Rayamajhi’s selection upheld unopposed
KATHMANDU: The Parliamentary Hearing Special Committee (PHSC) on Thursday unanimously approved the nomination of senior-most Supreme Court (SC) justice Min Bahadur Rayamajhi for the post of Chief Justice (CJ).
“We unanimously approved the recommendation of the Constitutional Council (CC),” Kul Bahadur Gurung, chairman, PHSC, told this daily after the meeting. “We will forward the decision to the CC, which will forward it to the President for appointment,” Gurung added.
Rayamajhi is the second CJ to face parliamentary hearing.

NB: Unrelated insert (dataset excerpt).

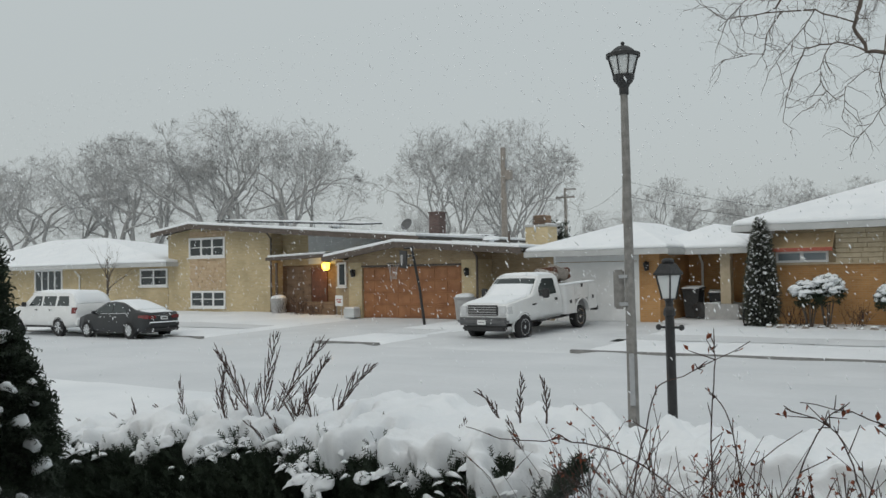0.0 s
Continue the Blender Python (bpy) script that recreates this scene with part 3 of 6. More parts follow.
# picture windows
window(h3, L3(1.3), L3(2.13), 1.1, 2.44, 0.05, 1, 1, border=0.09)
window(h3, L3(2.14), L3(3.36), 1.1, 2.44, 0.05, 1, 1, border=0.09, glass=glass_like("window_with_lit_curtain", (0.25, 0.17, 0.10)))
window(h3, L3(3.40), L3(4.06), 1.1, 2.44, 0.05, 1, 2, border=0.09)
downspout(h3, L3(-7.35), 0.0, 0.1, 2.9, SOFFIT)

# the bungalow at the end of the view
h4 = thing("yellow_bungalow", (-44, 29, 0.3), "yellow brick bungalow with hipped snow-covered roof", "house")
part("wall", a_box(-8, 8.2, 0, 9, -0.2, 2.36), YELLOW_BRICK, h4)
hip_roof(h4, -10.8, 8.9, -0.7, 9.8, -8.5, -3.3, 4.5, 4.5, 2.42, 4.05)
window(h4, 6.1, 8.17, 1.35, 2.22, 0, 2, 2, border=0.09)
window(h4, -3.0, -0.42, 1.07, 2.32, 0, 4, 1, border=0.1)
downspout(h4, 1.15, 0.0, 0.1, 2.2, WHITE_PAINT)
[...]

His predecessor Kedar Prasad Giri first faced it when Nepali Congress had backed his appointment and all the communist parties opposed it. After Giri’s retirement on May 4, Rayamajhi holds office as the acting CJ. The CC unanimously recommended him for the post on April 29.
During the hearing, CJ designate Rayamajhi said he would revamp the judiciary to make it world-standard. “I am short of time but I will initiate the task,” he added. He also solicited the support of the lawmakers and the government by promulgating Acts and providing budget.
Rayamajhi demanded security for judges in terms of appointment, removal, family and property saying they matter in imparting justice. He also stressed the functional autonomy of the judiciary, allowing it to appoint staff and make policies.
Rayamajhi, however, opposed the parliamentary hearing for the SC judges prior to appointment, stating that the system contradicted the Nepali judicial principle. He said the hearing would be relevant when there was no CC and Judicial Council, which scrutinise persons during nomination.
He said the federal model of the judiciary would be complex and expensive. For transparency, Rayamajhi plans to install CCTV in the apex court, and subsequently in other courts. He also plans to set up a mechanism to look into the breach of judges’ code of conduct. “Besides the impeachment, the mechanism can take some immediate action,” he added.
Stating that at least 22 judges were either sacked or forced to retire in relation to corruption after 1990, Rayamajhi said the lack of evidence had made the prosecution tough.
He said outdated laws such as the Muluki Ain (1963) were delaying justice delivery. As a solution, Rayamajhi said civil and criminal procedure code would be introduced.